En d’autres mots est l’histoire personnelle de sa rencontre avec le monde italien dont elle a pressenti toute la richesse et une tournure d’esprit qui l’ont immédiatement séduite. Pendant plus d’une décennie, Jhumpa Lahiri s’est efforcée d’apprendre cette langue sans avoir l’impression de faire le moindre progrès. Des séjours intermittents à Florence, Venise ou Rome lui laissaient l’impression que ses efforts étaient vains et qu’elle n’arriverait jamais à échanger avec les Italiens dans leur propre langue.
A force de désir et de volonté et avec son installation en Italie, l’auteur est parvenue à faire sienne cette langue au point d’écrire directement en italien des textes qu’il lui arrive de devoir traduire en anglais. Elle découvre à cette occasion la difficulté de la traduction : en face de son « original » italien, la transcription en américain lui paraît, dans un premier jet, terne et sans relief. Et enfin, voici son premier livre écrit directement dans cette langue qu’elle avait si longtemps voulu maîtriser, livre publié par l’éditeur Ugo Guanda à Milan. Le circuit est assez surprenant d’une américaine d’origine bengalie, Prix Pulitzer, écrivant dans la seule langue qu’elle ait vraiment choisie et qui est traduite dans toutes les autres langues, y compris dans celle qui l’a fait connaître.

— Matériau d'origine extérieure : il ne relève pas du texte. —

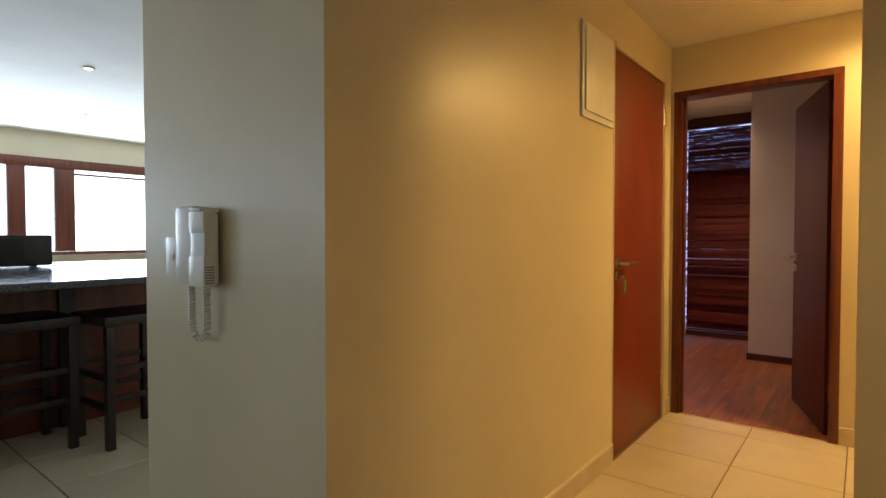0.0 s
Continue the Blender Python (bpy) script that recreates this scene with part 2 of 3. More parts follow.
# bedroom
solid("wall_bedroom_side", [((-1.56, YE + 0.11, 0), (-1.452, 4.494, HB))], PAINT_BED, 0.003)
solid("wall_bedroom_back", [((-2.15, YE + 0.11, 0), (-2.05, 6.56, HB)), ((-2.05, 4.2, 0), (-1.56, 4.25, HB))], PAINT_BED)
solid("wall_block", [((-0.705, YB, 0), (0.095, 6.56, HB))], PAINT_BED, 0.004)
solid("wall_window_bedroom", [((-2.15, 6.56, 0), (-1.62, 6.68, HB)), ((-1.62, 6.56, 2.42), (-0.705, 6.68, HB)), ((-1.62, 6.56, 0), (-0.705, 6.68, 0.06))], PAINT_BED)
solid("ceiling_bedroom", [((-2.15, YE + 0.11, HB), (2.4, 6.75, HB + 0.1))], CEIL)
solid("wall_bedroom_right", [((0.095, YE + 0.11, 0), (0.205, 4.52, HB)), ((0.095, 4.52, 2.07), (0.205, YB, HB))], PAINT_BED)
# bathroom
solid("wall_bath_west", [((0.095, YB, 0), (0.205, 6.65, HB))], PAINT_BATH)
wall_bath = solid("wall_bath_east", [((XB, 3.6, 0), (XB + 0.11, 6.75, HB))], PAINT_BATH)
wall_pier = solid("wall_pier", [((1.19, 4.505, 0), (XB, 4.670, 1.19)), ((1.183, 4.505, 1.19), (XB, 4.675, HB))], PAINT_BATH)
# Thin sheet on the pier front, carrying its shade as darker paint.
pier_face = solid("wall_pier_face", [((1.180, 4.503, 1.235), (1.183, 4.674, HB))], PAINT_PIER_SHADED)
solid("wall_bath_window", [((0.205, 6.65, 0), (0.62, 6.76, HB)), ((1.88, 6.65, 0), (XB, 6.76, HB)), ((0.62, 6.65, 0), (1.88, 6.76, 1.27)), ((0.62, 6.65, 2.23), (1.88, 6.76, HB))], PAINT_BATH)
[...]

Commençant par une allégorie particulièrement éclairante, ce livre est un parcours que Jhimpa Lahiri nous invite à refaire avec elle afin de découvrir les joies de la connaissance intime d’une autre langue ainsi que la découverte de l’altérité qui ouvre sur tout un monde de nouvelles dimensions.
L’apprentissage d’une langue est une initiation jamais tout à fait terminée, c’est une ouverture incomparable sur les autres et sur soi-même. Ce livre nous le rappelle ou nous l’apprend avec beaucoup de grâce et de conviction.